- Recorded information
━━━━━━━━

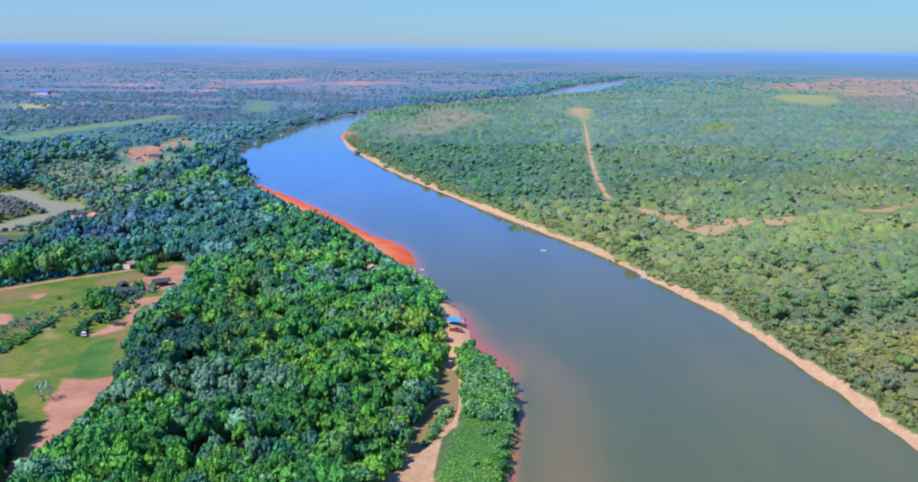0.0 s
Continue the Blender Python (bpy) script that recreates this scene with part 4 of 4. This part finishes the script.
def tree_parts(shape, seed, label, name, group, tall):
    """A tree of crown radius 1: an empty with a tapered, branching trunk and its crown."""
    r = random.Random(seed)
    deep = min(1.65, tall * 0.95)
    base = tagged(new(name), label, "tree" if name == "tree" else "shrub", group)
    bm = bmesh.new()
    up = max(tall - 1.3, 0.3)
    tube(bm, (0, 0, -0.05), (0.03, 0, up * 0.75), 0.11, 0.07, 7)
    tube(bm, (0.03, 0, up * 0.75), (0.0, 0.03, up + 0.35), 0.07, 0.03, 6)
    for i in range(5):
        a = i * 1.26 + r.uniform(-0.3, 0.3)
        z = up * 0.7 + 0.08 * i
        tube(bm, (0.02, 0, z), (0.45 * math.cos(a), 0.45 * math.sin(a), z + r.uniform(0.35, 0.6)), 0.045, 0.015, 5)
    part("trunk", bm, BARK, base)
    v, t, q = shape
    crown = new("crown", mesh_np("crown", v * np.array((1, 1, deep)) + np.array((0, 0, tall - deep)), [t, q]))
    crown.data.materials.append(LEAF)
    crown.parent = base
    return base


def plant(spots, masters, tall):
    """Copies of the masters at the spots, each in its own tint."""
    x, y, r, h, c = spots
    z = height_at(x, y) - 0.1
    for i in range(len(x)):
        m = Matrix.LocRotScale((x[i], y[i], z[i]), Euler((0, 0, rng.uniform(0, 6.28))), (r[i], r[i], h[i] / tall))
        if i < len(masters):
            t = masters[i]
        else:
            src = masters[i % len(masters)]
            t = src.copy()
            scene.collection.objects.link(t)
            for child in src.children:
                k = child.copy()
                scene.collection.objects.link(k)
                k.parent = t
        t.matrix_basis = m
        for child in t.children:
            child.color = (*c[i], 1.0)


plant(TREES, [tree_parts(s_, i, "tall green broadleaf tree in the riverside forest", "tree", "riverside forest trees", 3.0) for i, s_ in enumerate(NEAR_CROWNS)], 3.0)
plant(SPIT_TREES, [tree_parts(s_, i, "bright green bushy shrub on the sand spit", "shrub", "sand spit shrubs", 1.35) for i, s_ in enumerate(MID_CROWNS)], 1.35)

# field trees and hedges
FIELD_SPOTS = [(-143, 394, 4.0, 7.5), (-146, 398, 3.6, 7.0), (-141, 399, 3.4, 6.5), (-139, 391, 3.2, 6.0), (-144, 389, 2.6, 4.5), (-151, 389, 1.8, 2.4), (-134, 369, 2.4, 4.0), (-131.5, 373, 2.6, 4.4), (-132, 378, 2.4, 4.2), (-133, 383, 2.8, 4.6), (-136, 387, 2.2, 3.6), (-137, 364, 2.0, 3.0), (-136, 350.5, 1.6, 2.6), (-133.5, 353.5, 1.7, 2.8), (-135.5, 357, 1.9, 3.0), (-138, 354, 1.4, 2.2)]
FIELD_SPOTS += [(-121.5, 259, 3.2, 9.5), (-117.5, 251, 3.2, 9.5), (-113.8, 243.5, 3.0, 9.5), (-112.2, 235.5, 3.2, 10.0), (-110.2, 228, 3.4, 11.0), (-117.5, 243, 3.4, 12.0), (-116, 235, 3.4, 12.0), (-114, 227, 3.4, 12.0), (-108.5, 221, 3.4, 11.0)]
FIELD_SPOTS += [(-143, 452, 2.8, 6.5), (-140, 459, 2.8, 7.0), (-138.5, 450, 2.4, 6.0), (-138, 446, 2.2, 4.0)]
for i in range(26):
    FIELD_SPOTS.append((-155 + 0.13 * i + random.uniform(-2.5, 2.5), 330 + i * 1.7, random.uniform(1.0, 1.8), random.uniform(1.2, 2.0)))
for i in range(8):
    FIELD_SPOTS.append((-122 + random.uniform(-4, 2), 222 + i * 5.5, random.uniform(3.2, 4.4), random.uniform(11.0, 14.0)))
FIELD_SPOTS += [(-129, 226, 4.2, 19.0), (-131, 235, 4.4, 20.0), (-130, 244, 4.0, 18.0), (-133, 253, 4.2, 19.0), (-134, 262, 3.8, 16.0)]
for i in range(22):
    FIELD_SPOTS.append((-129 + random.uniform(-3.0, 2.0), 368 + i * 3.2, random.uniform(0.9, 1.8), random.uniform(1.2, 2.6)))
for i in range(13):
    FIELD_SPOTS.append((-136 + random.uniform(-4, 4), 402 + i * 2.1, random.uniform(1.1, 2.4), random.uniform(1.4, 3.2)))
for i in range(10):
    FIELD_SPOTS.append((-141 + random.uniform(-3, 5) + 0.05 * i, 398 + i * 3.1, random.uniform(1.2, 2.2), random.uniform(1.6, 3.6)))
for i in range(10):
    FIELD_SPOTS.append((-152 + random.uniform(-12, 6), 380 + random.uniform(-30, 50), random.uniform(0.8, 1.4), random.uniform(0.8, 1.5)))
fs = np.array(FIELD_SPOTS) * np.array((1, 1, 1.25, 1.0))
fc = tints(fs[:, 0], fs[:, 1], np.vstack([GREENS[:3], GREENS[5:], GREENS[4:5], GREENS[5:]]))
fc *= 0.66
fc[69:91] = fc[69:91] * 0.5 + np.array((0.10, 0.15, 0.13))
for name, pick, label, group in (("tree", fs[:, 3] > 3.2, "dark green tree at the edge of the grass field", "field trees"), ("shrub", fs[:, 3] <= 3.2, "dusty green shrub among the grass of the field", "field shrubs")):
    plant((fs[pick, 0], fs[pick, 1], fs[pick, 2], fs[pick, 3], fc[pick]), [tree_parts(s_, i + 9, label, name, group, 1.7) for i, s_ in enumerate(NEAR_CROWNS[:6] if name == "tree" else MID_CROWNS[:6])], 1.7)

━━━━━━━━

- Objective
Pictures are excluded; copy all other data exactly as shown.

- Answer
0.0 s
Continue the Blender Python (bpy) script that recreates this scene with part 4 of 4. This part finishes the script.
def tree_parts(shape, seed, label, name, group, tall):
    """A tree of crown radius 1: an empty with a tapered, branching trunk and its crown."""
    r = random.Random(seed)
    deep = min(1.65, tall * 0.95)
    base = tagged(new(name), label, "tree" if name == "tree" else "shrub", group)
    bm = bmesh.new()
    up = max(tall - 1.3, 0.3)
    tube(bm, (0, 0, -0.05), (0.03, 0, up * 0.75), 0.11, 0.07, 7)
    tube(bm, (0.03, 0, up * 0.75), (0.0, 0.03, up + 0.35), 0.07, 0.03, 6)
    for i in range(5):
        a = i * 1.26 + r.uniform(-0.3, 0.3)
        z = up * 0.7 + 0.08 * i
        tube(bm, (0.02, 0, z), (0.45 * math.cos(a), 0.45 * math.sin(a), z + r.uniform(0.35, 0.6)), 0.045, 0.015, 5)
    part("trunk", bm, BARK, base)
    v, t, q = shape
    crown = new("crown", mesh_np("crown", v * np.array((1, 1, deep)) + np.array((0, 0, tall - deep)), [t, q]))
    crown.data.materials.append(LEAF)
    crown.parent = base
    return base


def plant(spots, masters, tall):
    """Copies of the masters at the spots, each in its own tint."""
    x, y, r, h, c = spots
    z = height_at(x, y) - 0.1
    for i in range(len(x)):
        m = Matrix.LocRotScale((x[i], y[i], z[i]), Euler((0, 0, rng.uniform(0, 6.28))), (r[i], r[i], h[i] / tall))
        if i < len(masters):
            t = masters[i]
        else:
            src = masters[i % len(masters)]
            t = src.copy()
            scene.collection.objects.link(t)
            for child in src.children:
                k = child.copy()
                scene.collection.objects.link(k)
                k.parent = t
        t.matrix_basis = m
        for child in t.children:
            child.color = (*c[i], 1.0)


plant(TREES, [tree_parts(s_, i, "tall green broadleaf tree in the riverside forest", "tree", "riverside forest trees", 3.0) for i, s_ in enumerate(NEAR_CROWNS)], 3.0)
plant(SPIT_TREES, [tree_parts(s_, i, "bright green bushy shrub on the sand spit", "shrub", "sand spit shrubs", 1.35) for i, s_ in enumerate(MID_CROWNS)], 1.35)

# field trees and hedges
FIELD_SPOTS = [(-143, 394, 4.0, 7.5), (-146, 398, 3.6, 7.0), (-141, 399, 3.4, 6.5), (-139, 391, 3.2, 6.0), (-144, 389, 2.6, 4.5), (-151, 389, 1.8, 2.4), (-134, 369, 2.4, 4.0), (-131.5, 373, 2.6, 4.4), (-132, 378, 2.4, 4.2), (-133, 383, 2.8, 4.6), (-136, 387, 2.2, 3.6), (-137, 364, 2.0, 3.0), (-136, 350.5, 1.6, 2.6), (-133.5, 353.5, 1.7, 2.8), (-135.5, 357, 1.9, 3.0), (-138, 354, 1.4, 2.2)]
FIELD_SPOTS += [(-121.5, 259, 3.2, 9.5), (-117.5, 251, 3.2, 9.5), (-113.8, 243.5, 3.0, 9.5), (-112.2, 235.5, 3.2, 10.0), (-110.2, 228, 3.4, 11.0), (-117.5, 243, 3.4, 12.0), (-116, 235, 3.4, 12.0), (-114, 227, 3.4, 12.0), (-108.5, 221, 3.4, 11.0)]
FIELD_SPOTS += [(-143, 452, 2.8, 6.5), (-140, 459, 2.8, 7.0), (-138.5, 450, 2.4, 6.0), (-138, 446, 2.2, 4.0)]
for i in range(26):
    FIELD_SPOTS.append((-155 + 0.13 * i + random.uniform(-2.5, 2.5), 330 + i * 1.7, random.uniform(1.0, 1.8), random.uniform(1.2, 2.0)))
for i in range(8):
    FIELD_SPOTS.append((-122 + random.uniform(-4, 2), 222 + i * 5.5, random.uniform(3.2, 4.4), random.uniform(11.0, 14.0)))
FIELD_SPOTS += [(-129, 226, 4.2, 19.0), (-131, 235, 4.4, 20.0), (-130, 244, 4.0, 18.0), (-133, 253, 4.2, 19.0), (-134, 262, 3.8, 16.0)]
for i in range(22):
    FIELD_SPOTS.append((-129 + random.uniform(-3.0, 2.0), 368 + i * 3.2, random.uniform(0.9, 1.8), random.uniform(1.2, 2.6)))
for i in range(13):
    FIELD_SPOTS.append((-136 + random.uniform(-4, 4), 402 + i * 2.1, random.uniform(1.1, 2.4), random.uniform(1.4, 3.2)))
for i in range(10):
    FIELD_SPOTS.append((-141 + random.uniform(-3, 5) + 0.05 * i, 398 + i * 3.1, random.uniform(1.2, 2.2), random.uniform(1.6, 3.6)))
for i in range(10):
    FIELD_SPOTS.append((-152 + random.uniform(-12, 6), 380 + random.uniform(-30, 50), random.uniform(0.8, 1.4), random.uniform(0.8, 1.5)))
fs = np.array(FIELD_SPOTS) * np.array((1, 1, 1.25, 1.0))
fc = tints(fs[:, 0], fs[:, 1], np.vstack([GREENS[:3], GREENS[5:], GREENS[4:5], GREENS[5:]]))
fc *= 0.66
fc[69:91] = fc[69:91] * 0.5 + np.array((0.10, 0.15, 0.13))
for name, pick, label, group in (("tree", fs[:, 3] > 3.2, "dark green tree at the edge of the grass field", "field trees"), ("shrub", fs[:, 3] <= 3.2, "dusty green shrub among the grass of the field", "field shrubs")):
    plant((fs[pick, 0], fs[pick, 1], fs[pick, 2], fs[pick, 3], fc[pick]), [tree_parts(s_, i + 9, label, name, group, 1.7) for i, s_ in enumerate(NEAR_CROWNS[:6] if name == "tree" else MID_CROWNS[:6])], 1.7)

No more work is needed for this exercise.